Catching the bouquet is fun, being ready before you ever commit to walking down the aisle with another, priceless.

Traditions and superstitions have played a role in shaping our collective psyche. When you participate in the “catching of the bouquet,” you do so for many conscious and unconscious reasons. Actually catching the bouquet creates a multitude of others.

There’s an element of competition, a yearning to be in love, in a relationship, the next bride. A desire to live happily ever after.

Weddings always have a way of reminding us of our personal journey and circumstance. They highlight where we are in our own love life and relationship or the lack thereof. They bring forth our deepest desires and unspoken truths. Our longings, fears, and regrets. Yes, weddings can bring out the very best and worst in us.

In every instance, weddings are a mirror by which we may see ourselves more clearly.

Romanticizing marriage is a very slippery slope. Marriage is something you choose every day, not something you simply celebrate once at the altar. Marriage can be as challenging as it is rewarding. The difference between the two experiences and their respective outcomes is commitment, communication, and preparedness.

Preparedness in the sense that you are brutally honest with yourself. You enjoy your own company and are whole, complete, and happy on your own. Your potential spouse adds to your wholeness; doesn’t complete it.

When you look for someone to complete what is absent within you, you are setting both of you up for a series of lessons, dare one say disappointments, as no one can do for another what their soul intended to do for itself. Realized through individual and collective relationship experiences, each soul is a mirror, demonstrating to the other what their soul said it would do.

Looking out instead of in, we blame the other for what we are to master and transcend ourselves. Soul growth and evolution is at the foundation of our purpose and empowerment. Before you give further thought to the question of “can you please tell me when I will get married,” you would benefit yourself immensely by asking yourself Am I really ready.

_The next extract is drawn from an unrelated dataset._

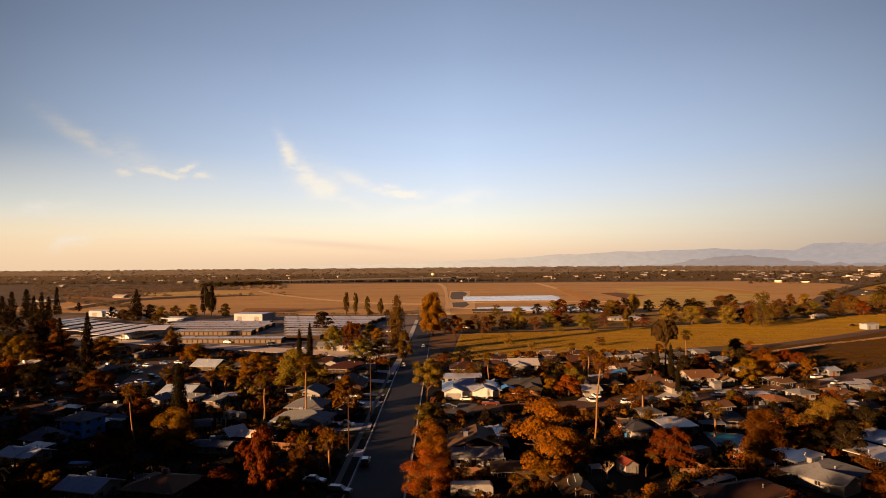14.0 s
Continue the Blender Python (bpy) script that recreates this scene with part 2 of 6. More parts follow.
M_STUBBLE = surf("pale_stubble", (0.6, 0.43, 0.12), (0.46, 0.31, 0.09), 0.95, 0.004, 0.1, bump=0.7, stain=(0.3, 0.196, 0.064), band=(0.2, 3.0, 6))
# Freeway concrete: its unlit look is put into a darker base colour.
M_SHADED_CONC = surf("sooty_concrete", (0.085, 0.08, 0.082), (0.06, 0.057, 0.06), 0.9, 0.05, 0.5)
M_CLAY = surf("red_clay", (0.36, 0.175, 0.058), (0.27, 0.128, 0.044), 0.95, 0.006, 0.1, bump=0.7, band=(0.2, 2.6, 4))
M_DITCH = surf("ditch_grass", (0.085, 0.05, 0.02), (0.05, 0.03, 0.013), 0.95, 0.01, 0.1, bump=0.8)
M_DARKWATER = surf("basin_water", (0.1, 0.08, 0.066), (0.07, 0.056, 0.047), 0.95, 0.01, 0.05, bump=0)
M_YARDPAVE = surf("worn_yard_paving", (0.19, 0.14, 0.1), (0.135, 0.099, 0.07), 0.9, 0.03, 0.8, stain=(0.12, 0.09, 0.066))
# Lightened under the far woods: haze over distance is mixed into this colour.
M_FARGROUND = surf("plain", (0.15, 0.104, 0.062), (0.1, 0.073, 0.045), 0.95, 0.004, 0.03, bump=0.6, stain=(0.22, 0.15, 0.085))
# Near-white base: the sky's reflection is painted into the pond colour.
M_WATER = surf("pond_water", (0.66, 0.64, 0.64), (0.58, 0.56, 0.57), 0.25, 0.004, 0.015, bump=0)
M_POOL = surf("pool_water", (0.02, 0.30, 0.40), (0.015, 0.23, 0.32), 0.55, 0.2, 1.0, bump=0.05)
M_GLASS = surf("window_glass", (0.02, 0.022, 0.028), (0.012, 0.012, 0.015), 0.14, 0.3, 0.5, bump=0.0)
M_WHITE = surf("white_paint", (0.291, 0.274, 0.256), (0.242, 0.225, 0.207), 0.7, 0.2, 2.0, rnd=0.15, stain=(0.185, 0.167, 0.145))
M_BRIGHT_WHITE = surf("fresh_white_paint", (0.62, 0.6, 0.57), (0.54, 0.52, 0.49), 0.7, 0.2, 2.0, stain=(0.42, 0.39, 0.35))
# Cream and tan are darkened far down: wall shade is put into them.
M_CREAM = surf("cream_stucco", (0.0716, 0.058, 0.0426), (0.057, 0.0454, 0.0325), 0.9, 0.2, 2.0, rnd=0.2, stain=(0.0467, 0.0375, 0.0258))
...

The reality of marriage is far different than the fantasy. To love yourself first. To love yourself enough. To love yourself more, as opposed to finding love through another cannot be overstated. It is the foundation upon which you will perceive, experience, and judge your marriage. It sets the tone energetically for who you will marry and your respective interactions and experience.

Ultimately, you’ll know whether you want catching the bouquet and everything that comes with it to mean what the tradition says it does or if you’ve been given a greater opportunity. What’s truly most important is the question of “when” will you marry.